I can’t nail down exactly which of my friends said that we should go and prank our guy friends, who were having a camp out at Luke’s house that same night. But I do know that all us girls agreed that that sounded like a fantastic time, and we scurried into the still-open Parkersburg Krogers to stock up on boxes of clear Saran Wrap, giggling the whole time, and sure that someone at Krogers would stop us from being bad (spoiler alert: the staff at Krogers can probably tell when a bunch of teenagers with 10 boxes of Saran Wrap is up to no good, but they aren’t in the business of caring). And back to Ripley we went.
Now, it's important that you know that Luke’s house was at the very tip top of a large hill, with the kind of driveway that makes it impossible to drive up in without announcing to everyone that you’ve arrived. We weren’t about to walk the entire way up, so we compromised: We piled into one vehicle, drove it up part-way, parked it in the grass, then crept up to Luke’s house in the pitch dark. Because this was before cell phones, and also before we apparently developed any brains in our heads, because we didn’t even have flashlights. Have you every tried to not kill yourself walking on a gravely road in the dark with only a half-moon for light? I can promise you, cuss words were said (mostly by me). But to the top we made it, and there were all the boys’ cars, just waiting to be Saran-wrapped.
I’d like to tell you we were a stealthy bunch, that we snuck past the Marple’s lighted picture windows like shadows, that we deftly wrapped that Saran Wrap tight around their cars so it would be impossible for them to open the doors in the morning, and that we then snuck away without anyone noticing. But y’all have learned enough about me through this column to know that absolutely none of those things happened. We were a laughing mess the whole time, and more than once, someone would open the door at the Marple house, stare into the direction of the boys’ cars (where we would attempt to hide, and not well), then go back inside.
Then there was the matter of actually wrapping the cars. To perform this trick properly, you’re supposed to wrap the cars in a way that in the morning, you can’t tell there’s Saran Wrap covering the doors and you just keep pulling on the handle and can’t understand why the door won’t open. But as you can imagine, between our Saran Wrap skills and the darkness that kept us from seeing six inches in front of us, by the time we were done, that Saran Wrap was as twisted as a grapevine from us having to toss it to each other under the cars, missing each other’s hands and it hitting the ground.

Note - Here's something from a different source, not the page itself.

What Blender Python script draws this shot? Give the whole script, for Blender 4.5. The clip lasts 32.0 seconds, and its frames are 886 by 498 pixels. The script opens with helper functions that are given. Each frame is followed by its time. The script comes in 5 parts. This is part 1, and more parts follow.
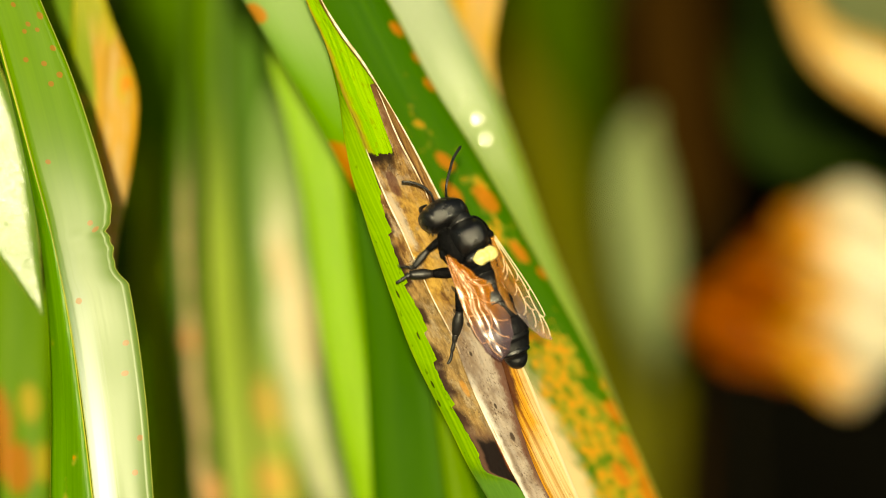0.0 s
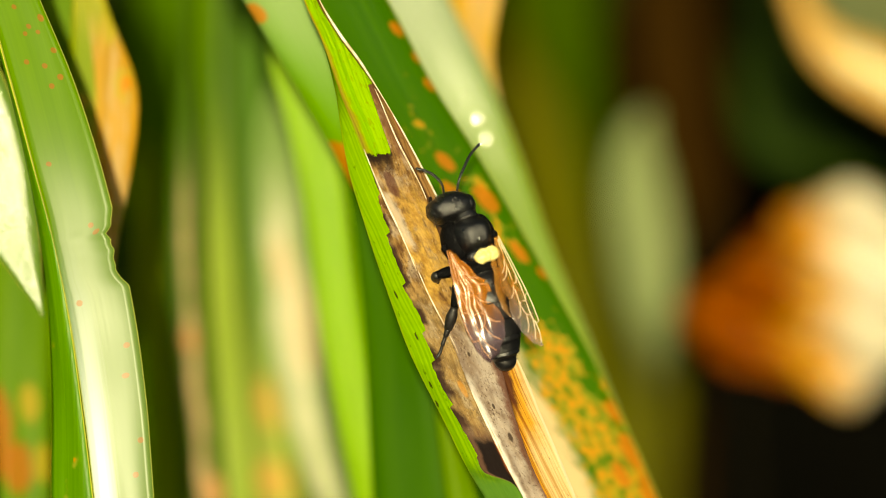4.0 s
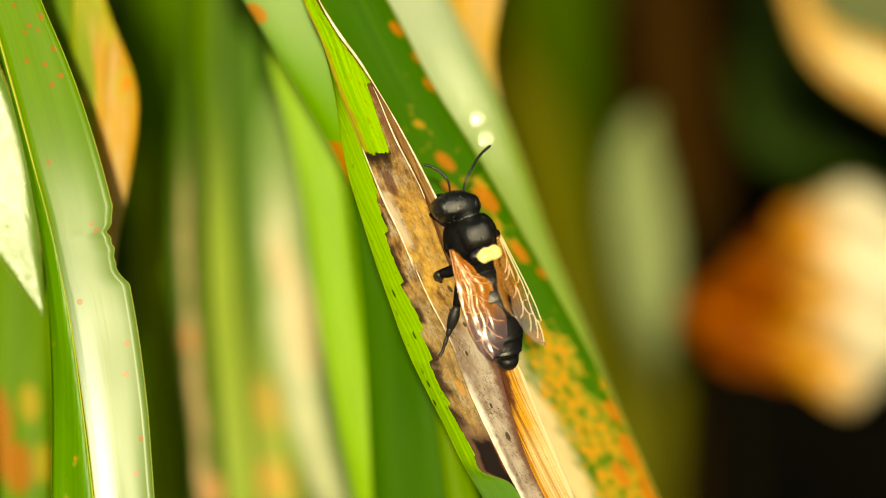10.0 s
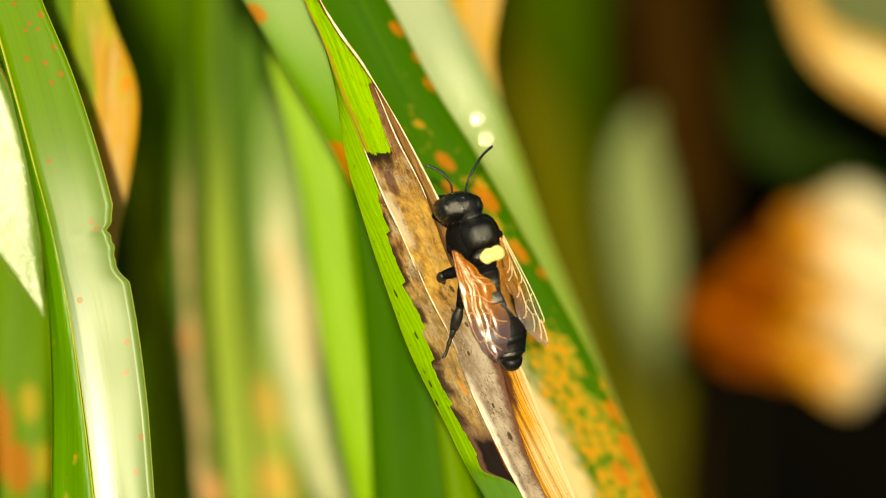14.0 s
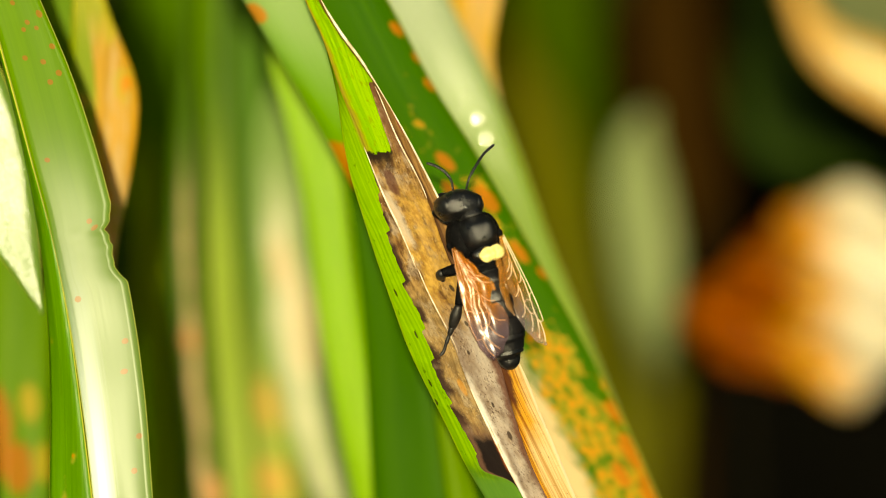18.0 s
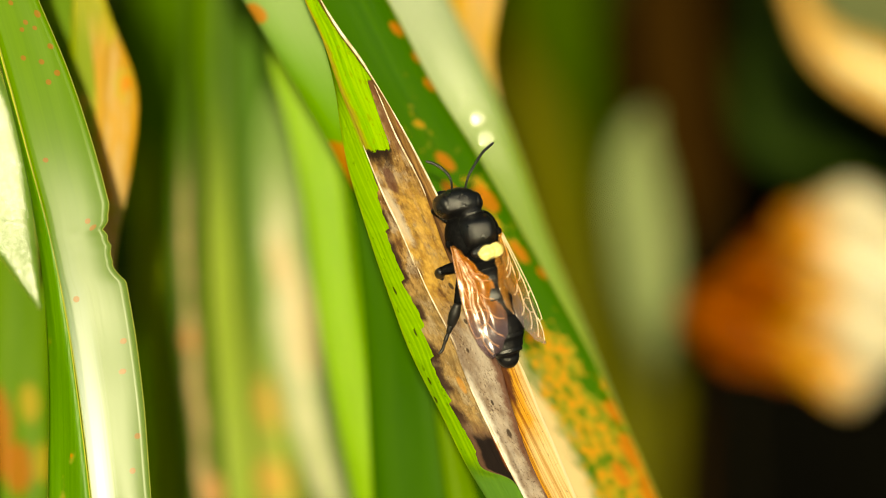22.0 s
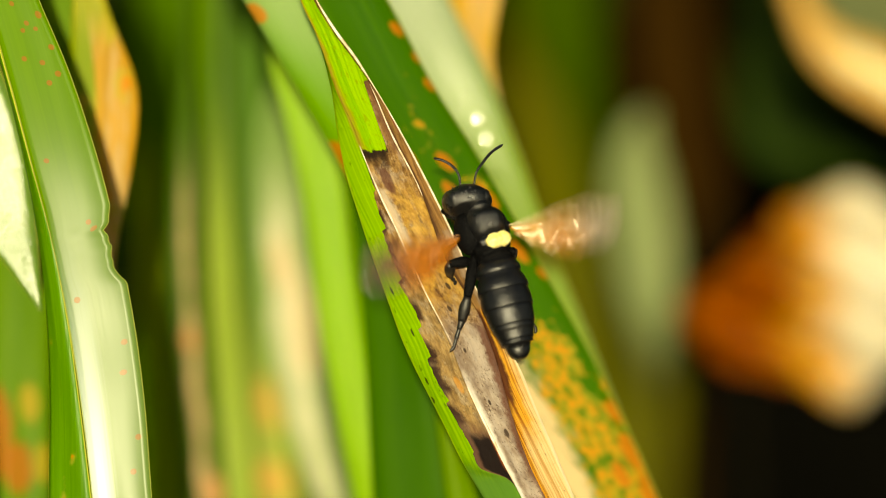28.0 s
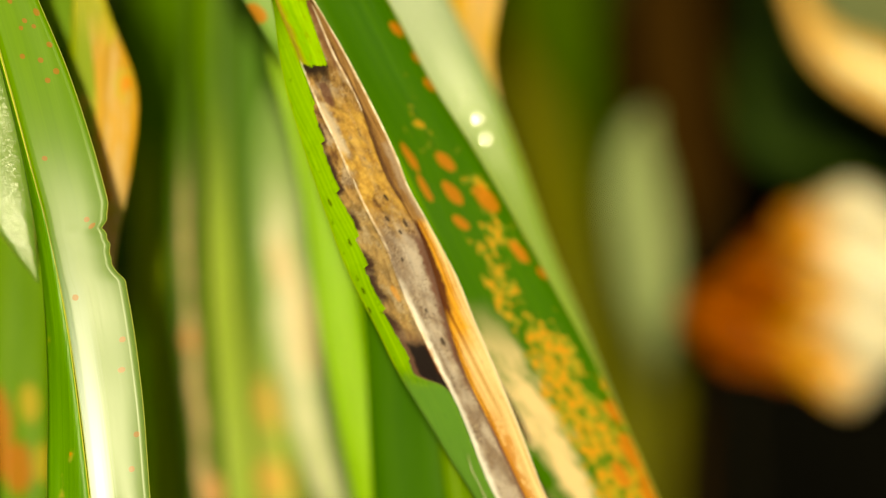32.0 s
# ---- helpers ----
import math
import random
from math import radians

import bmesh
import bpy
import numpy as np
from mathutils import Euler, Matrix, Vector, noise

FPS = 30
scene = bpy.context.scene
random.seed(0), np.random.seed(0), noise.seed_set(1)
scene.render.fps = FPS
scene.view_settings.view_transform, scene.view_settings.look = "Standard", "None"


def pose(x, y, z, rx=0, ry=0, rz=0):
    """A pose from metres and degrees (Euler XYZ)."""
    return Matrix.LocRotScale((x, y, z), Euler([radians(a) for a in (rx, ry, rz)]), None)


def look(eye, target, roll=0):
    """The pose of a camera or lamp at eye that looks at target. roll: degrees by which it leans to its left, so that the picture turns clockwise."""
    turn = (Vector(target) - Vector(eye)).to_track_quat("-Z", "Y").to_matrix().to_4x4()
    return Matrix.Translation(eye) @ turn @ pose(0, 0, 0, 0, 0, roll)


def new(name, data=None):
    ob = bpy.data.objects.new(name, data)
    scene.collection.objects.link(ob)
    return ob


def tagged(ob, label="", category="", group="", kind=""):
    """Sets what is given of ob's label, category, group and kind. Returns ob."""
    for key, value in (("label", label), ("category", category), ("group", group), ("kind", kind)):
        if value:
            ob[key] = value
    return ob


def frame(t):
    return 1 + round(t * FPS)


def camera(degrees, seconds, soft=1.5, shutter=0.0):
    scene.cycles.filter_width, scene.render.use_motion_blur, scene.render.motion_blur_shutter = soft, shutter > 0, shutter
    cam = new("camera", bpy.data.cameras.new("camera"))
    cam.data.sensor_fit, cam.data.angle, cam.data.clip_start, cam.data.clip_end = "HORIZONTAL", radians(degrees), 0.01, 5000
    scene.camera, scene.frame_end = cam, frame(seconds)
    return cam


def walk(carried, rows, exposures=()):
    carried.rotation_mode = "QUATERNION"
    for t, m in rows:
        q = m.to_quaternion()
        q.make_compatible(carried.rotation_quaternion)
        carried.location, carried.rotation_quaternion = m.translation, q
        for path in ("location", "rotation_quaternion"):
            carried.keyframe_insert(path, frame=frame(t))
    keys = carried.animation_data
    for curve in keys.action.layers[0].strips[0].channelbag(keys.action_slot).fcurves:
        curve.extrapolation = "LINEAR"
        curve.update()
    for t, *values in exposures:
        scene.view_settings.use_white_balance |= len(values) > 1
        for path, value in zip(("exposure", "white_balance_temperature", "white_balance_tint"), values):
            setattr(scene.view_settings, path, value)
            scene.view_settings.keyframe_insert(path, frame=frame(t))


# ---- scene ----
cam = camera(10.0, 32.0, soft=1.0, shutter=0.5)
MM = 0.001
# The spot that the lens is focused on: x to the right, y up along the view, z towards the lens.
HERE = pose(0, 0, 0.29, 75, 0, 0)
EYE = HERE @ pose(0, 0, 0.4254)
cam.data.dof.use_dof = True
cam.data.dof.focus_distance = 0.4254
cam.data.dof.aperture_fstop = 13.0
walk(cam, [(0.0, EYE), (32.0, EYE)], exposures=[(0.0, 0.37, 9200, -5), (14.0, 0.36, 9200, -5), (19.0, 0.32, 9200, -5), (32.0, 0.31, 9200, -5)])

# ---- daylight ----
SUN_HIGH, SUN_ROUND = 17.5, 180.0
world = bpy.data.worlds.new("daylight")
scene.world = world
world.use_nodes = True
wn = world.node_tree
sky = wn.nodes.new("ShaderNodeTexSky")
sky.sky_type = "NISHITA"
sky.sun_disc = False
sky.sun_elevation = radians(SUN_HIGH)
sky.sun_rotation = radians(SUN_ROUND)
wn.nodes["Background"].inputs["Strength"].default_value = 0.06
wn.links.new(sky.outputs["Color"], wn.nodes["Background"].inputs["Color"])
sun = new("sun", bpy.data.lights.new("sun", "SUN"))
sun.data.energy = 5.0
sun.data.angle = radians(0.53)
sun.data.color = (1.0, 0.925, 0.79)
az, el = radians(SUN_ROUND), radians(SUN_HIGH)
sun.matrix_world = look((math.sin(az) * math.cos(el), math.cos(az) * math.cos(el), math.sin(el)), (0, 0, 0))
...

But regardless, we had a great time doing it, and we scampered off back down the hill to our getaway car as quietly as possible (read: not quietly at all), until we were inside and laughing fit to kill. And now our adrenaline was up, and we were dying to do one more prank. So myself and my two best friends piled into my truck to pull one more trick, and how we even thought of it and what we thought we were accomplishing, I’ll never know.
The old Save A Lot was not a store I frequented often (being a Big R girl most of my life, then Krogers after that), but that night, the Save A Lot was my new favorite establishment for two reasons: after 10 p.m., it was closed and the parking lot deserted, and two, it had a selection of old shopping carts just sitting willy-nilly in said parking lot. Which made pulling in and loading one into the back of my truck laughably easily for me and my two buddies.
I want to say that while some people hate that there’s nothing to do in Ripley after 10 p.m., I personally love it, because if we had an active city after 10 p.m., absolutely no way would my friends and I had ever made it across town to the avenues by the high school with a shopping cart rolling around in the back of my truck without someone noticing, and probably, someone pulling us over and asking us about it. And I don’t know about you, but I don’t have a ready-made excuse for why I need a shopping cart at 10 at night.
So we made it across town, pulled up a few driveways down from our intended victim, wrestled the shopping cart out of the truck bed, then rolled it into our friend’s driveway. And that’s it, that was the prank. Why we thought it would be hilarious for him to wake up with a shopping cart in his driveway, I’ll never know, but the way we laughed about it all the way home, and laughed about it all night during our sleepover, you’d have thought we were the Eddie Murphys of prank comedy, just doing all these great pranks on the sly and no one ever being the wiser.
But of course everyone knew. All our guy friends knew immediately, because one of the late-comers to Luke’s campout spotted our getaway car on the side of the hill, but even if they hadn’t, our fingerprints were all over those pranks: From the terrible Saran Wrap job to the shopping cart in the driveway, it was obvious we girls, who never did anything like that ever, had attempted to pull some really not-extreme-at-all tricks on our friends that night.
The guys took our pranks in stride — they weren’t super impressed by our execution (seriously, that Saran Wrap job was the definition of janky), but they appreciated the effort. Not that we cared if they appreciated it or not: We enjoyed our prank spree then, and we love remembering it now. Because good pranks, ones where no one gets hurt and everyone gets a laugh, are always enjoyed as much on the re-telling as they are in the original performance.
So thanks to my girl friends for a night I’ll always remember, and to my guy friends, who were happy to be the object of our pranks (and even happier that the Saran Wrap didn’t ruin the paint jobs on their cars). And thank your lucky stars, Jackson County, that I’m now truckless, because re-telling this story? Well, to paraphrase an SNL skit, I’ve got a fever, and the only cure? A lone shopping cart and 10 boxes of Saran Wrap.
And I know where a lot more of y’all's driveways are now.